>>>
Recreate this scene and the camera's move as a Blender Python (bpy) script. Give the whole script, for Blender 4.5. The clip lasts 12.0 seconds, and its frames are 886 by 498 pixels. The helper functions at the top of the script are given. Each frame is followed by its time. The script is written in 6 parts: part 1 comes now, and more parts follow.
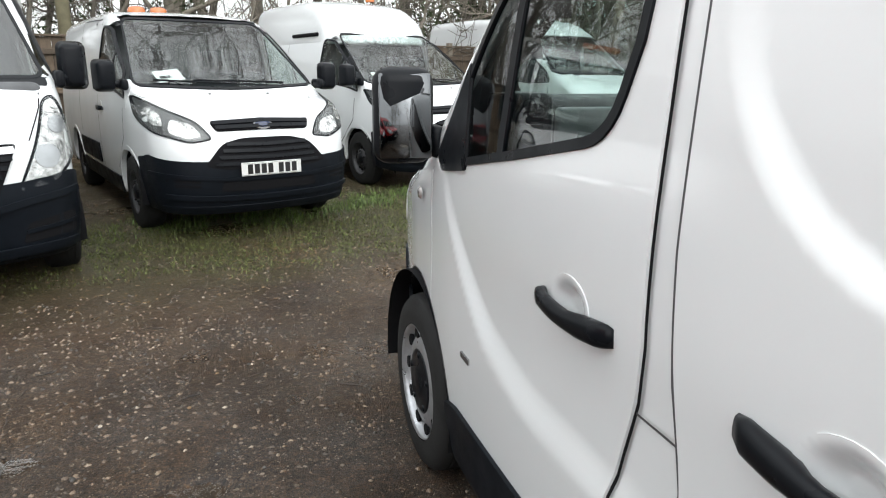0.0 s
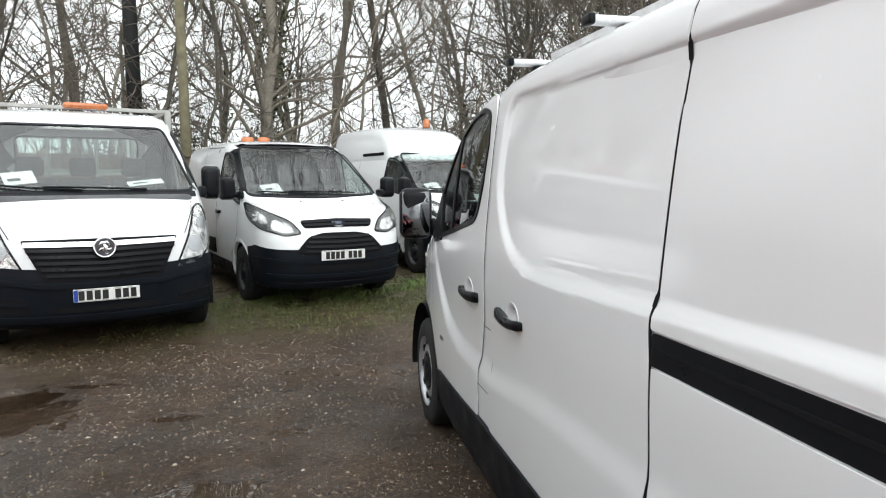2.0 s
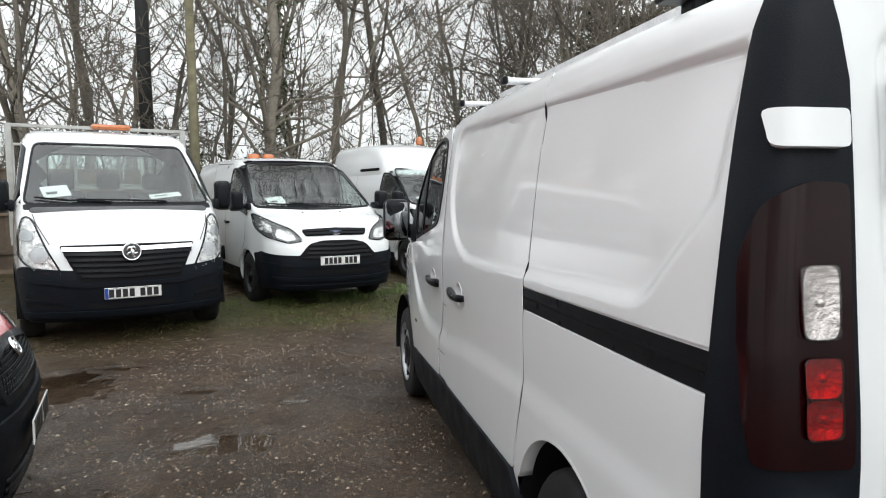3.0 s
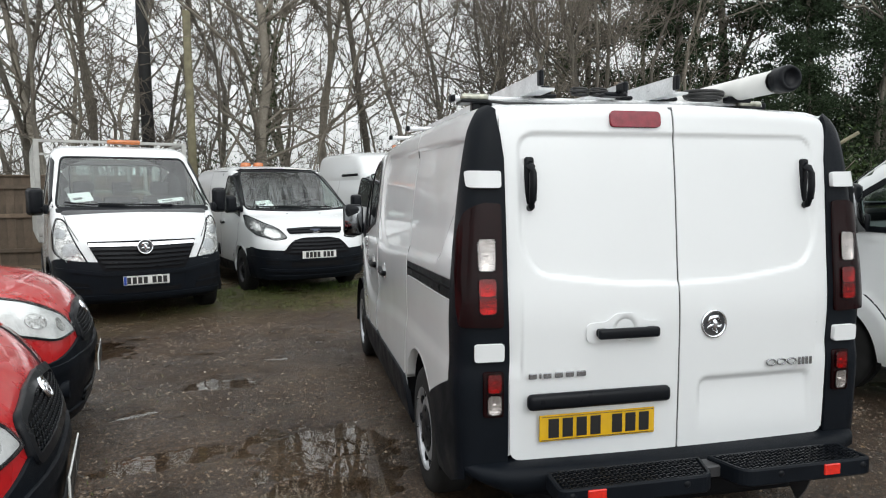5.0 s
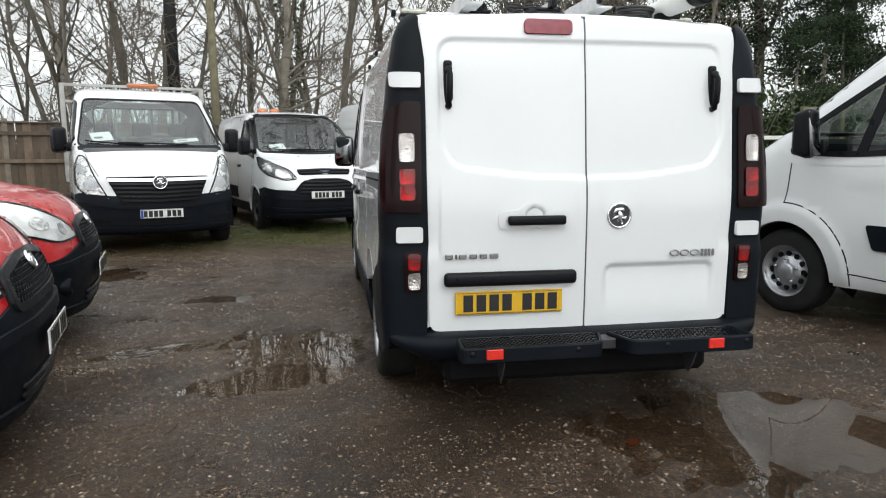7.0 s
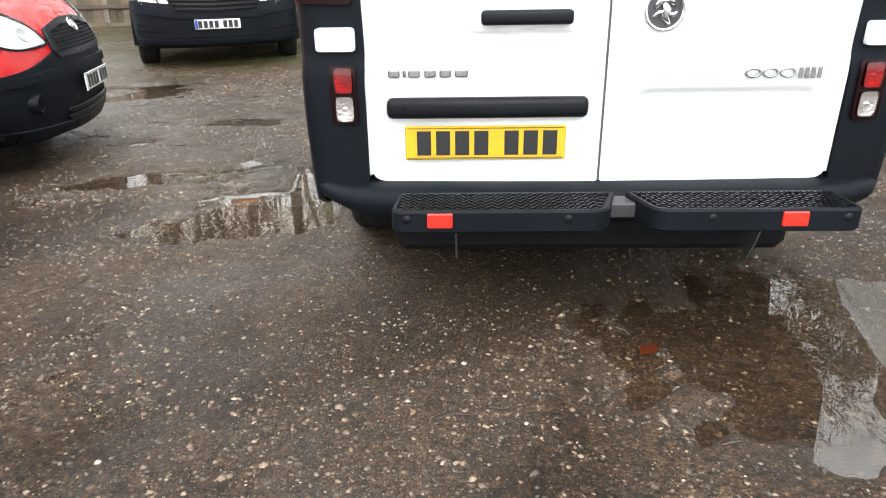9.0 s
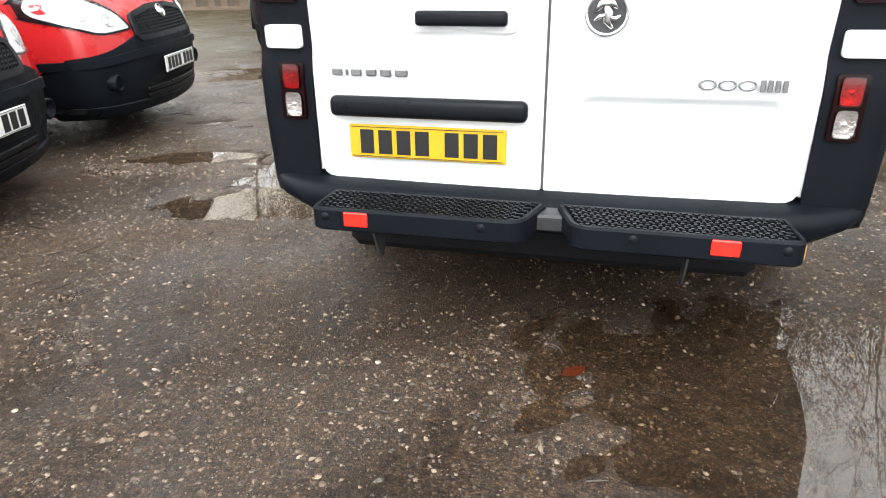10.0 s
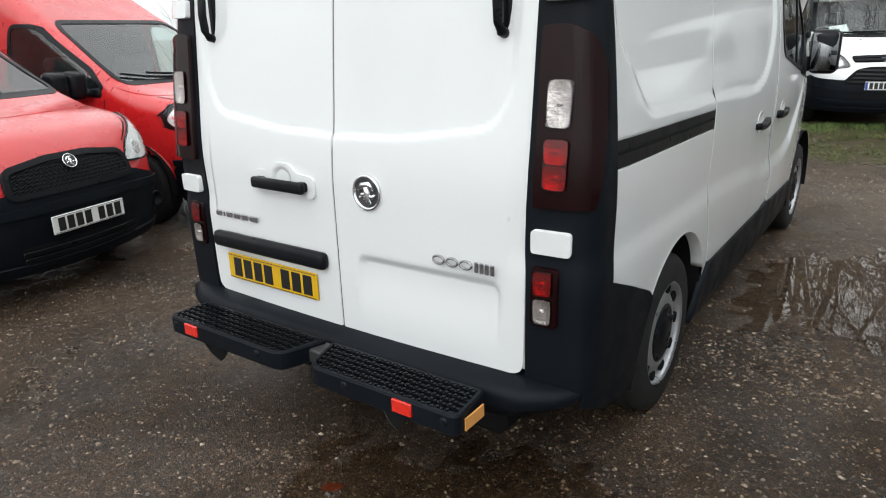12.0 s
<<<
Reproduce each line exactly, please, except for any pictures.

__Problem solution__:
Recreate this scene and the camera's move as a Blender Python (bpy) script. Give the whole script, for Blender 4.5. The clip lasts 12.0 seconds, and its frames are 886 by 498 pixels. The helper functions at the top of the script are given. Each frame is followed by its time. The script is written in 6 parts: part 1 comes now, and more parts follow.
0.0 s
2.0 s
3.0 s
5.0 s
7.0 s
9.0 s
10.0 s
12.0 s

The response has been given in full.